Addiction To Opiates: Stronger And Deadlier
Prescription Drugs: Stronger and Deadlier
Prescription pain killers have been a huge problem in the United States for a long time and it is only getting worse.
People from all walks of life are experiencing the dark realities of opiate-based drug addiction. Many of those people are taking their dependency a couple steps further with heroin.
Unethical medical practices have been responsible for much the destructiveness of opioid addiction. Doctors over prescribe patients for whatever reason, seemingly either money or because they may not have the resources to treat patients effectively.
When people have developed an immunity to the effects of their medications, they seek heavier drugs with the same chemical structure to satisfy their needs. Whether it be a doctor or a drug cartel, somebody is always there to meet that desire for satisfaction, producing harder drugs that are potentially life threatening.
Whatever the case, it is costing lives, rich or poor, white or black, male or female, it is an epidemic of horrifying proportions.
The case of late Slipknot bassist Paul Gray
Iowa Supreme Court is set to hear the case of late Slipknot bassist Paul Gray on Tuesday.
Gray died in 2010 in a room at the TownePlace Suites Hotel in Johnston, Iowa, the band’s home state. The later autopsy revealed that the bass player’s cause of death was a morphine overdose as well as a “significant heart disease.”
His widow Brenna Gray filed a suit in 2014 which was dismissed because under Iowa state law, the suit was filed two years too late.
Now nearly six years later Gray’s attorney will be allowed to present their case in front of the Iowa Supreme Court, while attempting to sue Dr. Daniel Baldi for over prescribing her husband as well as eight others who died as a result of his alleged irresponsible practices.
Paul’s bandmates reported that they tried numerous times to admit him into treatment with not luck. They had several interventions with him as well.
Brenna revealed that Paul had finally agreed to enter a rehabilitation center the day before he died.
More and more people are getting prescribed drugs that have fatal side effects. Whether you are a famous rock star, an elderly person, teenager, housewife, etc., opiate/opioid addiction can and will affect you to the point of what can often seem like no return.
This is not an issue that discriminates. Thousands of people in the United States are carelessly prescribed dangerous medications every day. It is a problem that the government is now attempting to control by passing laws that limit the amount of prescription drugs a doctor can prescribe in a given time.
Though this sounds like a good idea on the surface, people are already facing the issue of developing tolerance for those medications. Because of its price, availability, and potency heroin has become the alternative to prescription drugs. There is speculation that these laws would just drive people to heroin quicker.

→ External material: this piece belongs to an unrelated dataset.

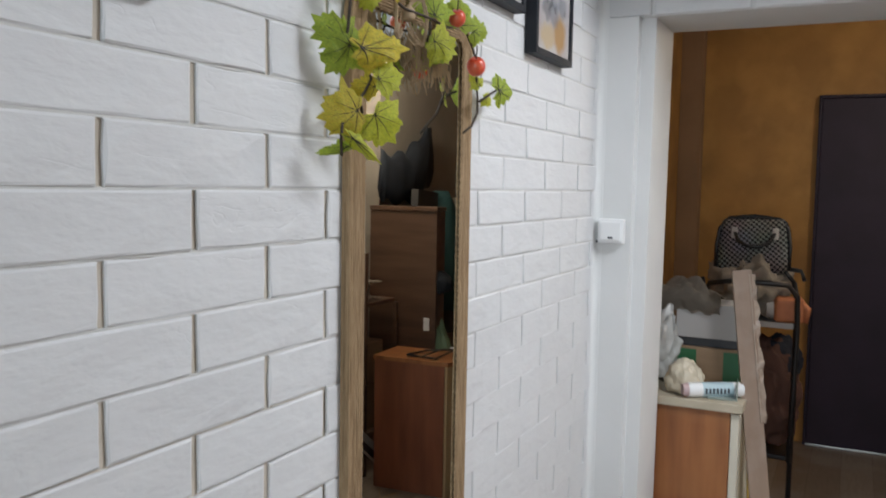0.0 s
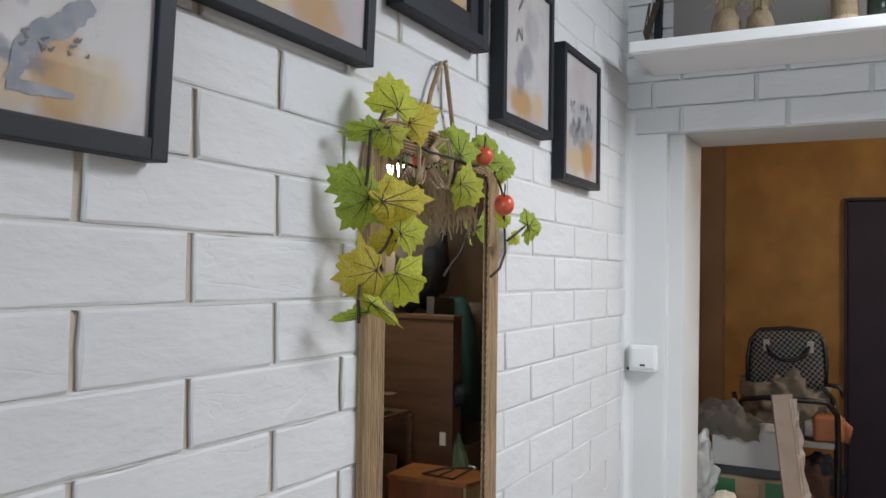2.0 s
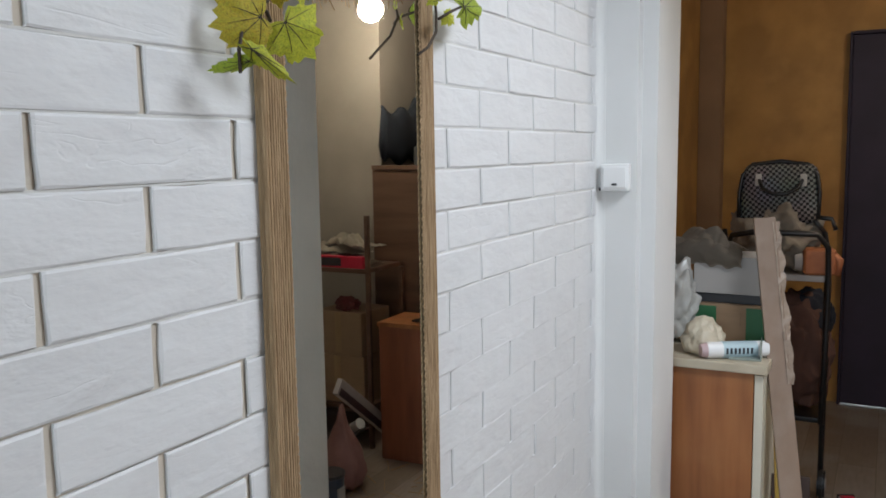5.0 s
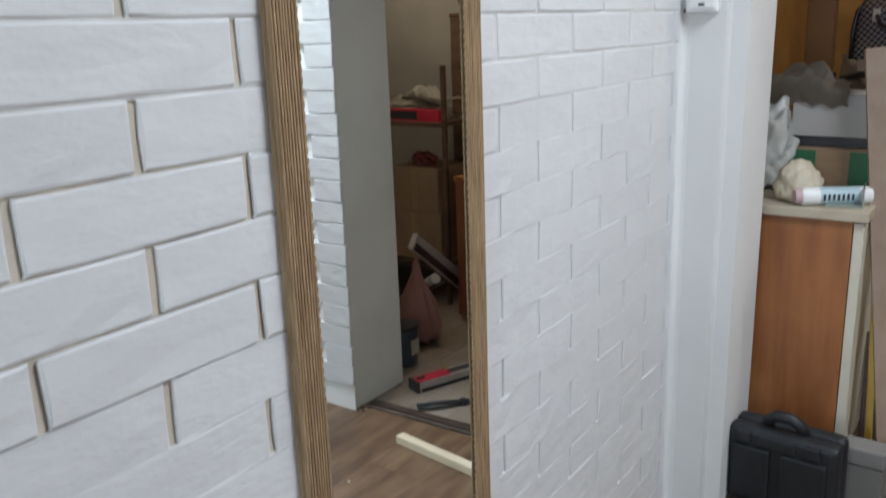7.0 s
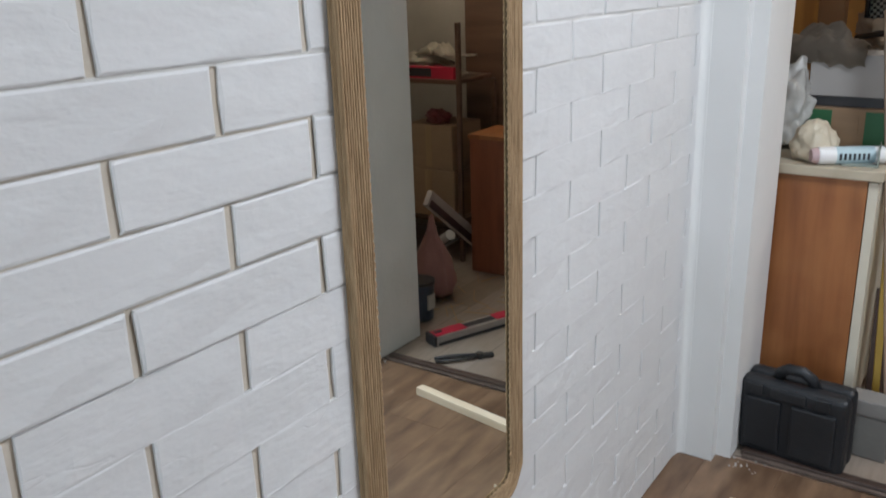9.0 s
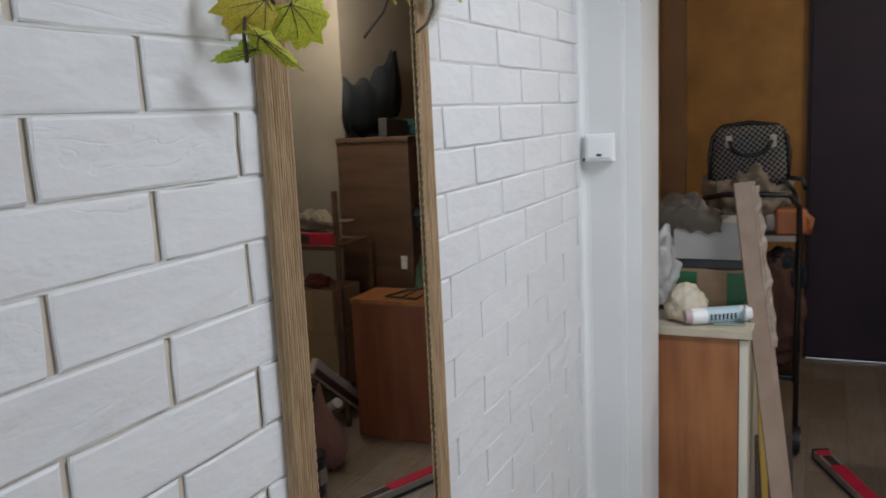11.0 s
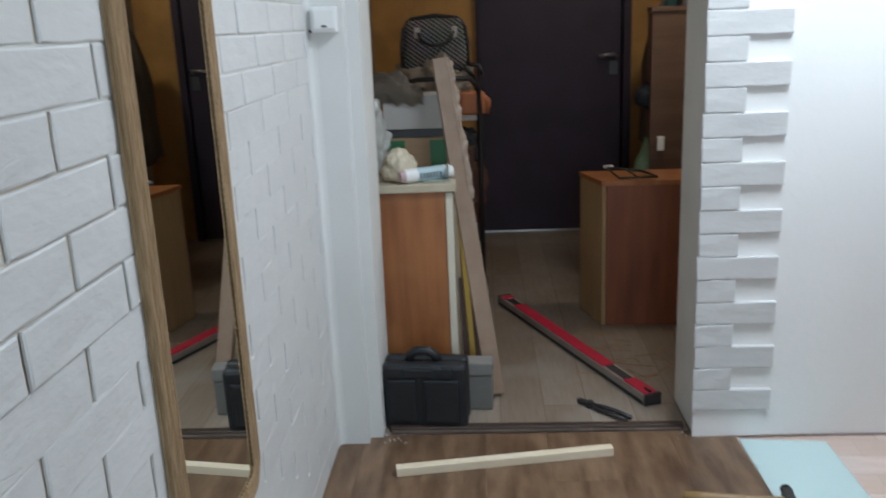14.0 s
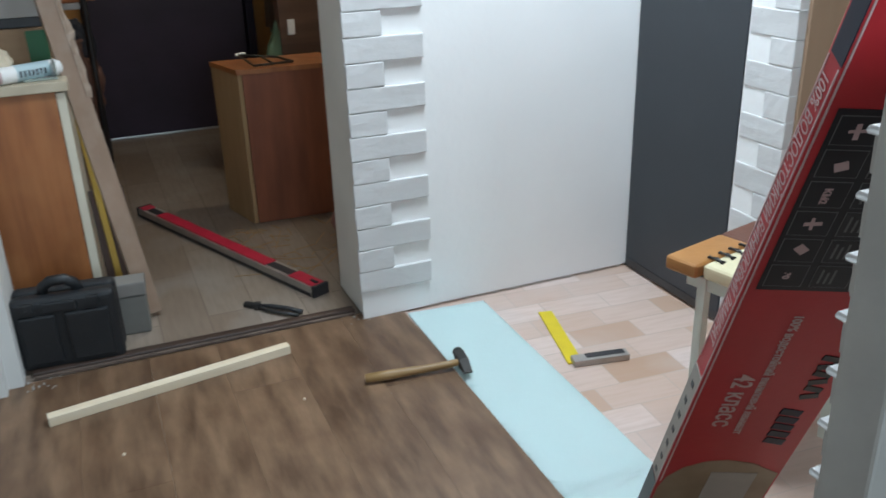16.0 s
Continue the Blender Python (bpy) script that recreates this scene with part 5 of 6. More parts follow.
for x in (-0.088, 0.082):
    part("latch", box_bm(x - 0.017, x + 0.017, -0.066, -0.054, 0.195, 0.226, 0.004), case_mat, case)
for x in (-0.09, 0.09):
    part("foot", box_bm(x - 0.02, x + 0.02, -0.04, 0.04, 0.0, 0.005, 0.001, 1), case_mat, case)
gbx = thing("grey_box", "small dusty grey box behind the tool case", "box", pose(-0.222, 2.632, -0.001, 0, 0, -4))
part("body", box_bm(-0.055, 0.048, -0.035, 0.035, 0, 0.125, 0.004), material("dusty_grey", (0.16, 0.155, 0.14), 0.85, dark=(0.10, 0.095, 0.085), scale=8, bump=0.3), gbx)
part("lid", box_bm(-0.058, 0.051, -0.038, 0.038, 0.1255, 0.172, 0.006), material("dusty_lid", (0.20, 0.19, 0.175), 0.85, dark=(0.13, 0.12, 0.11), scale=8, bump=0.3), gbx)

# ---------------------------------------------------------------- level, pliers, stick, hammer, square
red = material("level_red", (0.50, 0.018, 0.05), 0.4, dark=(0.36, 0.012, 0.035), scale=15)
alu = material("level_metal", (0.45, 0.42, 0.39), 0.4, metal=0.6, dark=(0.3, 0.28, 0.26), scale=20)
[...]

Heroin though seemingly making a comeback is still finite, while its demand is growing at a rapid pace.
And where there is a demand there will always be someone willing to take huge risks to provide a supply to suffice for money.

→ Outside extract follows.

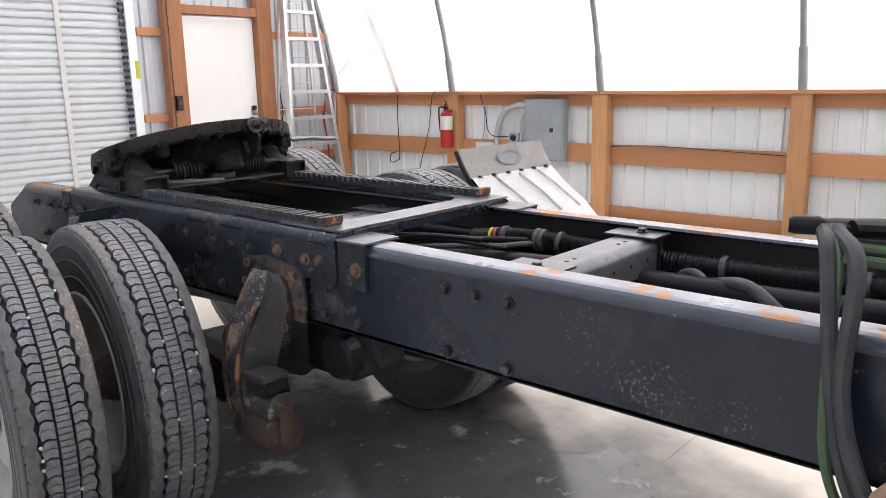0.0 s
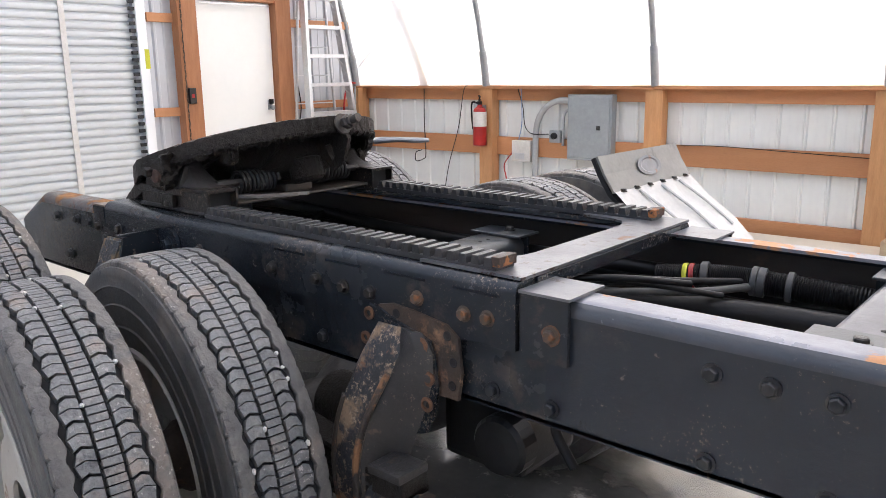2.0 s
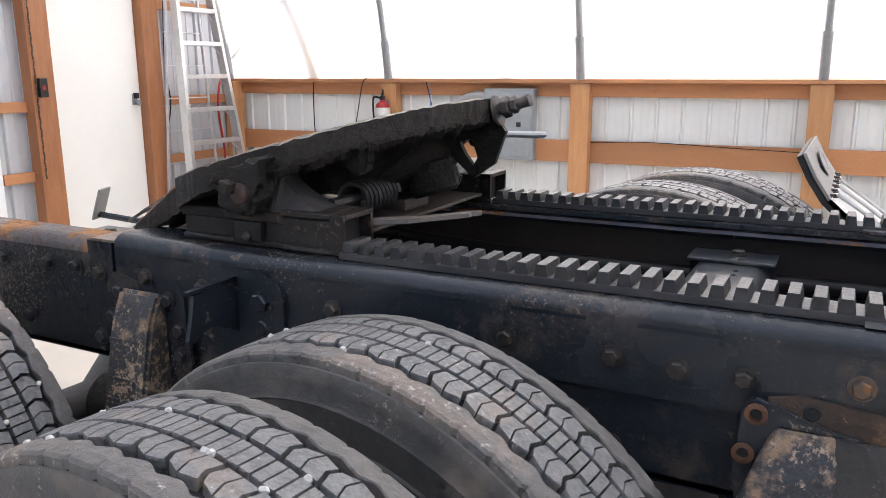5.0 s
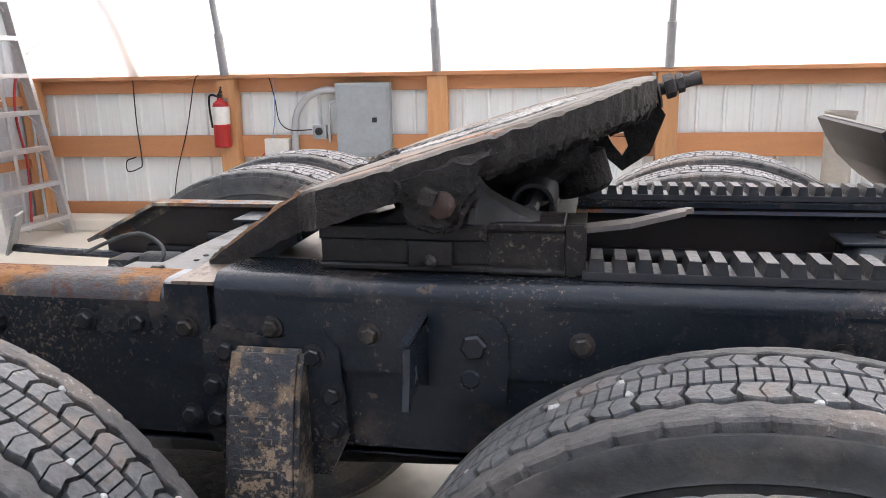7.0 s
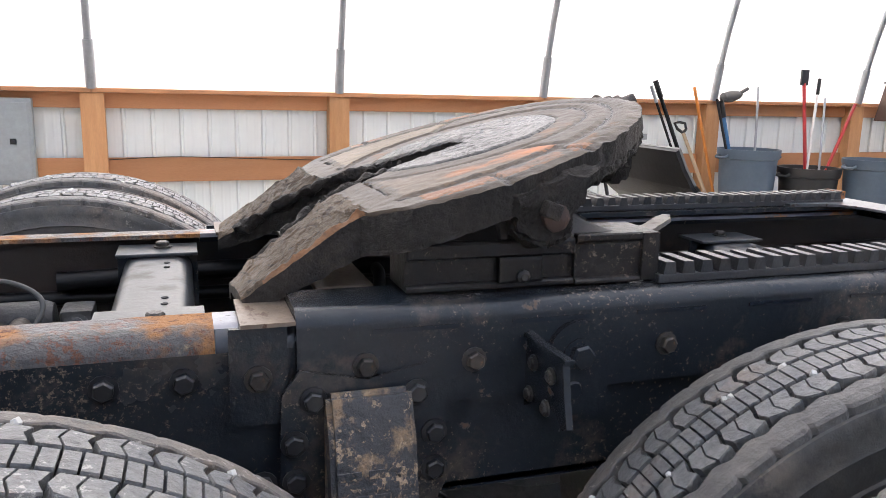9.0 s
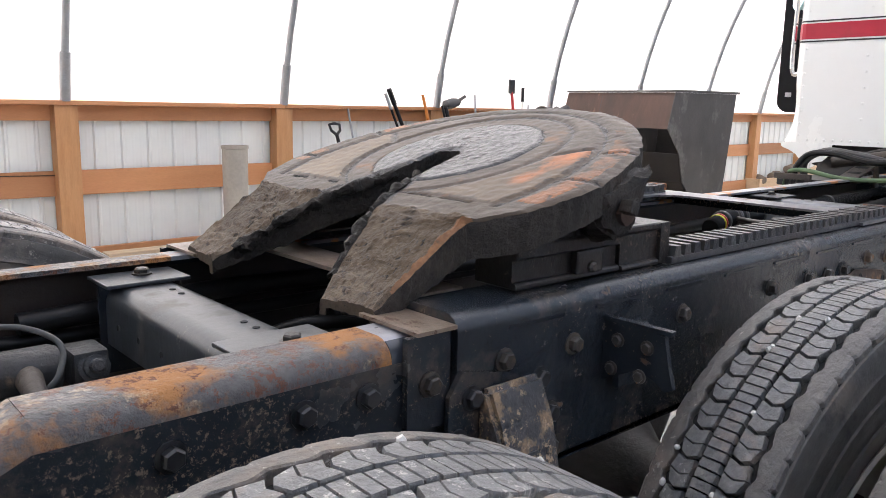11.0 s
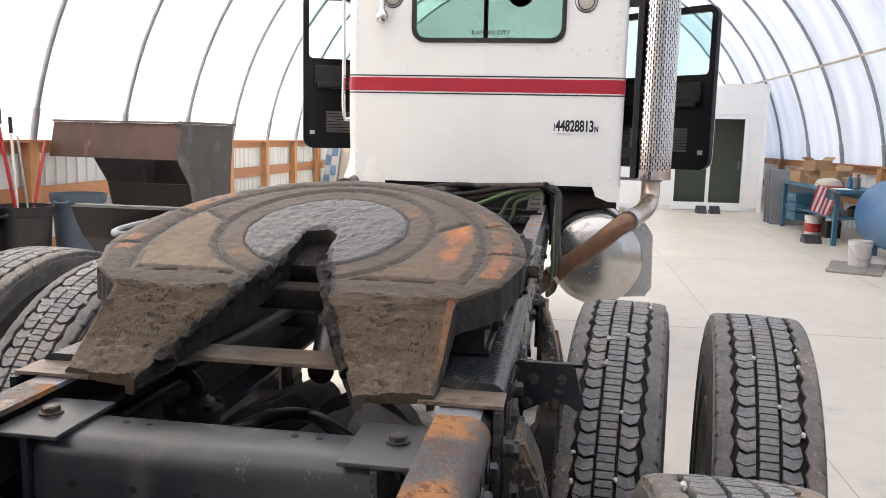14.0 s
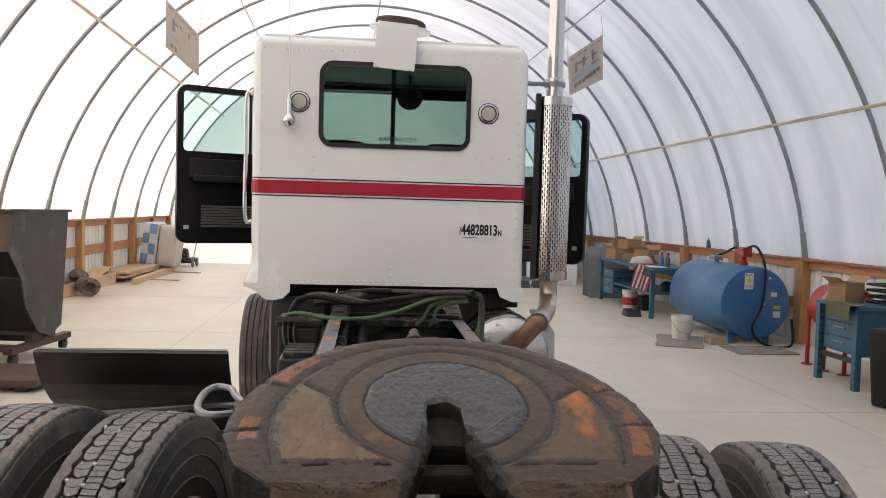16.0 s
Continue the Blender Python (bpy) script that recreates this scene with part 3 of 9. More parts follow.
    m = {"-y": pose(x, y, z, 90, 0, 0), "y": pose(x, y, z, -90, 0, 0), "z": pose(x, y, z), "-x": pose(x, y, z, 0, -90, 0), "x": pose(x, y, z, 0, 90, 0)}[way]
    turn = m @ pose(0, 0, 0, 0, 0, random.uniform(0, 60))
    rings = []
    for rad, z, hexed in ((r * 1.42, 0, 0), (r * 1.42, 0.003, 0), (r * 1.05, 0.0035, 1), (r * 1.05, h * 0.8, 1), (r * 0.85, h, 1)):
        rings.append([bm.verts.new(turn @ Vector((rad * (0.88 if hexed and k % 2 else 1) * math.cos(k * math.pi / 6), rad * (0.88 if hexed and k % 2 else 1) * math.sin(k * math.pi / 6), z))) for k in range(12)])
    for p, q in zip(rings, rings[1:]):
        loop_bridge(bm, p, q)
    bm.faces.new(rings[0][::-1])
    bm.faces.new(rings[-1])


def grime_up(bm, verts, amount, scale, seed=0.0):
    """Pushes vertices about by a smooth noise: dents and caked dirt."""
    for v in verts:
        p = v.co * scale + Vector((seed, seed, seed))
        v.co += noise.noise_vector(p) * amount


# ---- the hall: floor, walls, film cover ----
POSTS = [-5.155] + [-3.107 + 2.01 * k for k in range(14)]
BAYS = len(POSTS) - 1
FIRST, XR, XF = POSTS[0], -5.20, POSTS[-1]
YL, YRW, YC, RAD, ZC = 5.57, -6.61, -0.547, 6.035, 0.528
HALL = pose(-3.1, 5.47, 0, 0, 0, 1.68) @ pose(3.1, -5.47, 0)  # the hall stands a little askew to the truck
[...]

As the present drugs, specifically opiate-based drugs due to their physical dependent nature, lose their effectiveness, a new drug must enter the market legally or illegally in order to satisfy an extremely profitable demand.
A New Killer in Town
W-18 is a deadly street drug that has popped up in Canada. Its potency has been reported to being 10,000 times stronger than morphine, the drug that caused Paul Gray’s overdose, and 100 times stronger than fentanyl, a legal pain killer often used to treat breakthrough pain before a medical procedure and chronic pain patients.
This new drug has an even more dangerous aspect with respect to heroin due to the ability to being manufactured in a basement somewhere and not needing to be pulled from a plant indigenous to certain areas.
The best way to avoid being sucked into the dark world of opiate/opioid addiction is to not get involved in the first place. Many people have found healthier alternatives to these dangerous substances to treat chronic pain.
If you are already in the grips of this terrible disease, there is help wherever you are including rehab, detox, and intervention services.
Far too many people have had their lives cut short because of prescription and street drugs. Do not be a statistic.